## Your task
Repeat all the material exactly; pictures stay out of your copy.

## Stored data
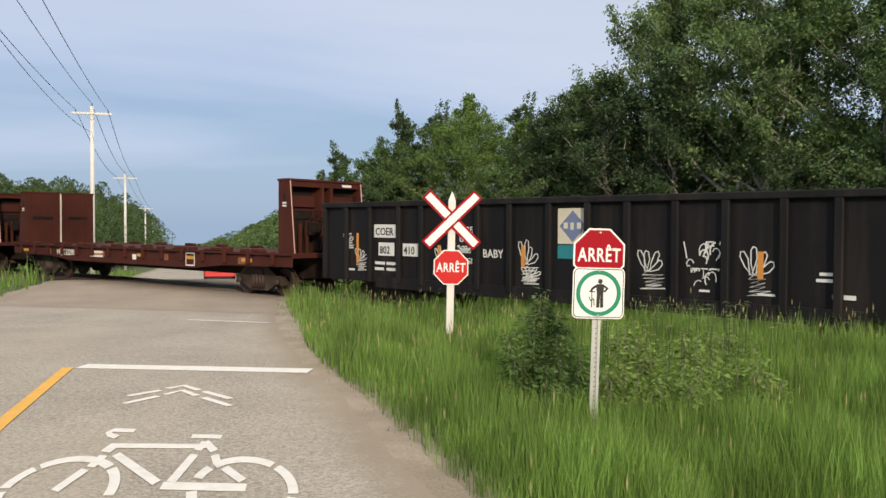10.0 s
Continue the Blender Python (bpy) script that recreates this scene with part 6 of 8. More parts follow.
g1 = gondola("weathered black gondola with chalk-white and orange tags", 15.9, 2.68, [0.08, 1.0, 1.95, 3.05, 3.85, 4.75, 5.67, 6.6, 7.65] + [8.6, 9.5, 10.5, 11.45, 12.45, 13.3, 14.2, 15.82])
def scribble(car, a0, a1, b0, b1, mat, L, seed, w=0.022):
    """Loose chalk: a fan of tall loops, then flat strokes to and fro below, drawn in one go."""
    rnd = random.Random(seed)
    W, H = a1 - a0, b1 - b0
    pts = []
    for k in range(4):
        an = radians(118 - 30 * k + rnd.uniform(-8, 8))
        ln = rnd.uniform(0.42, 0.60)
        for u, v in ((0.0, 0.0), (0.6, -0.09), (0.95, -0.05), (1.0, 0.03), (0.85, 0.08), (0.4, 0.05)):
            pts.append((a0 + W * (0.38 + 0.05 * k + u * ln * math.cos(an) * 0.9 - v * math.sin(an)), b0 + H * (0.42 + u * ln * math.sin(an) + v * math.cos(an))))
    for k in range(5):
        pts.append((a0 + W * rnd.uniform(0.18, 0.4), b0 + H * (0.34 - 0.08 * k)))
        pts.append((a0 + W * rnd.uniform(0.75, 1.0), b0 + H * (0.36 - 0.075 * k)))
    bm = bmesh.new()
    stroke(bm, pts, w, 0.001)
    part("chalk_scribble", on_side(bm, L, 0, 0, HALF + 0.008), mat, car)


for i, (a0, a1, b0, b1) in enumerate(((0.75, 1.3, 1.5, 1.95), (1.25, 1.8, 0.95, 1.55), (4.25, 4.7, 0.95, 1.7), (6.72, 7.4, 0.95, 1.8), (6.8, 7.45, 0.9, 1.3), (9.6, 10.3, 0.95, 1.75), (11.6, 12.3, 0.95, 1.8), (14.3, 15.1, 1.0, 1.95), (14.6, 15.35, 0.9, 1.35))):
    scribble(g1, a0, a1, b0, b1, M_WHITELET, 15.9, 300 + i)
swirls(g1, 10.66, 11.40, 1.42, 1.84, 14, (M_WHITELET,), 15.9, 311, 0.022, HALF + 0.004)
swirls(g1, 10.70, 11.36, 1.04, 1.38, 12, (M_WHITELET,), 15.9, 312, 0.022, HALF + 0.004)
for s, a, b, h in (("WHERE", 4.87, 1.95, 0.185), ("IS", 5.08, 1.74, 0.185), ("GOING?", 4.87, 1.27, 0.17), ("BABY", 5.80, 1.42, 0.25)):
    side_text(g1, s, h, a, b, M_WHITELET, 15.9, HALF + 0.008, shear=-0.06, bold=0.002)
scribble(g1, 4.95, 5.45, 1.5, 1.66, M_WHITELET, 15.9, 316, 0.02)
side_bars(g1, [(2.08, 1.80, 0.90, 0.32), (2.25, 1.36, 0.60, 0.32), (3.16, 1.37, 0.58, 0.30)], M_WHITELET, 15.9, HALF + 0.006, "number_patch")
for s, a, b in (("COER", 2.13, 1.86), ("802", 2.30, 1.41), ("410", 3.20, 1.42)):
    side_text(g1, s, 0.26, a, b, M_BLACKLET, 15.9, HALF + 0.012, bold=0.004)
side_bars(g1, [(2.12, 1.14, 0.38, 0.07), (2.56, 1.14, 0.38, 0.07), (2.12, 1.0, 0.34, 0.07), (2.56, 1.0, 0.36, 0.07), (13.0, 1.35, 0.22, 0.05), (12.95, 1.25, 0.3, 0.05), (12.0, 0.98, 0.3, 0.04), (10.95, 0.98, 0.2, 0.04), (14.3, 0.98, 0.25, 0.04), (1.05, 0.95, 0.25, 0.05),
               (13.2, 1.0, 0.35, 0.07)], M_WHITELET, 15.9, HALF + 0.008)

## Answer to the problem
10.0 s
Continue the Blender Python (bpy) script that recreates this scene with part 6 of 8. More parts follow.
g1 = gondola("weathered black gondola with chalk-white and orange tags", 15.9, 2.68, [0.08, 1.0, 1.95, 3.05, 3.85, 4.75, 5.67, 6.6, 7.65] + [8.6, 9.5, 10.5, 11.45, 12.45, 13.3, 14.2, 15.82])
def scribble(car, a0, a1, b0, b1, mat, L, seed, w=0.022):
    """Loose chalk: a fan of tall loops, then flat strokes to and fro below, drawn in one go."""
    rnd = random.Random(seed)
    W, H = a1 - a0, b1 - b0
    pts = []
    for k in range(4):
        an = radians(118 - 30 * k + rnd.uniform(-8, 8))
        ln = rnd.uniform(0.42, 0.60)
        for u, v in ((0.0, 0.0), (0.6, -0.09), (0.95, -0.05), (1.0, 0.03), (0.85, 0.08), (0.4, 0.05)):
            pts.append((a0 + W * (0.38 + 0.05 * k + u * ln * math.cos(an) * 0.9 - v * math.sin(an)), b0 + H * (0.42 + u * ln * math.sin(an) + v * math.cos(an))))
    for k in range(5):
        pts.append((a0 + W * rnd.uniform(0.18, 0.4), b0 + H * (0.34 - 0.08 * k)))
        pts.append((a0 + W * rnd.uniform(0.75, 1.0), b0 + H * (0.36 - 0.075 * k)))
    bm = bmesh.new()
    stroke(bm, pts, w, 0.001)
    part("chalk_scribble", on_side(bm, L, 0, 0, HALF + 0.008), mat, car)


for i, (a0, a1, b0, b1) in enumerate(((0.75, 1.3, 1.5, 1.95), (1.25, 1.8, 0.95, 1.55), (4.25, 4.7, 0.95, 1.7), (6.72, 7.4, 0.95, 1.8), (6.8, 7.45, 0.9, 1.3), (9.6, 10.3, 0.95, 1.75), (11.6, 12.3, 0.95, 1.8), (14.3, 15.1, 1.0, 1.95), (14.6, 15.35, 0.9, 1.35))):
    scribble(g1, a0, a1, b0, b1, M_WHITELET, 15.9, 300 + i)
swirls(g1, 10.66, 11.40, 1.42, 1.84, 14, (M_WHITELET,), 15.9, 311, 0.022, HALF + 0.004)
swirls(g1, 10.70, 11.36, 1.04, 1.38, 12, (M_WHITELET,), 15.9, 312, 0.022, HALF + 0.004)
for s, a, b, h in (("WHERE", 4.87, 1.95, 0.185), ("IS", 5.08, 1.74, 0.185), ("GOING?", 4.87, 1.27, 0.17), ("BABY", 5.80, 1.42, 0.25)):
    side_text(g1, s, h, a, b, M_WHITELET, 15.9, HALF + 0.008, shear=-0.06, bold=0.002)
scribble(g1, 4.95, 5.45, 1.5, 1.66, M_WHITELET, 15.9, 316, 0.02)
side_bars(g1, [(2.08, 1.80, 0.90, 0.32), (2.25, 1.36, 0.60, 0.32), (3.16, 1.37, 0.58, 0.30)], M_WHITELET, 15.9, HALF + 0.006, "number_patch")
for s, a, b in (("COER", 2.13, 1.86), ("802", 2.30, 1.41), ("410", 3.20, 1.42)):
    side_text(g1, s, 0.26, a, b, M_BLACKLET, 15.9, HALF + 0.012, bold=0.004)
side_bars(g1, [(2.12, 1.14, 0.38, 0.07), (2.56, 1.14, 0.38, 0.07), (2.12, 1.0, 0.34, 0.07), (2.56, 1.0, 0.36, 0.07), (13.0, 1.35, 0.22, 0.05), (12.95, 1.25, 0.3, 0.05), (12.0, 0.98, 0.3, 0.04), (10.95, 0.98, 0.2, 0.04), (14.3, 0.98, 0.25, 0.04), (1.05, 0.95, 0.25, 0.05),
               (13.2, 1.0, 0.35, 0.07)], M_WHITELET, 15.9, HALF + 0.008)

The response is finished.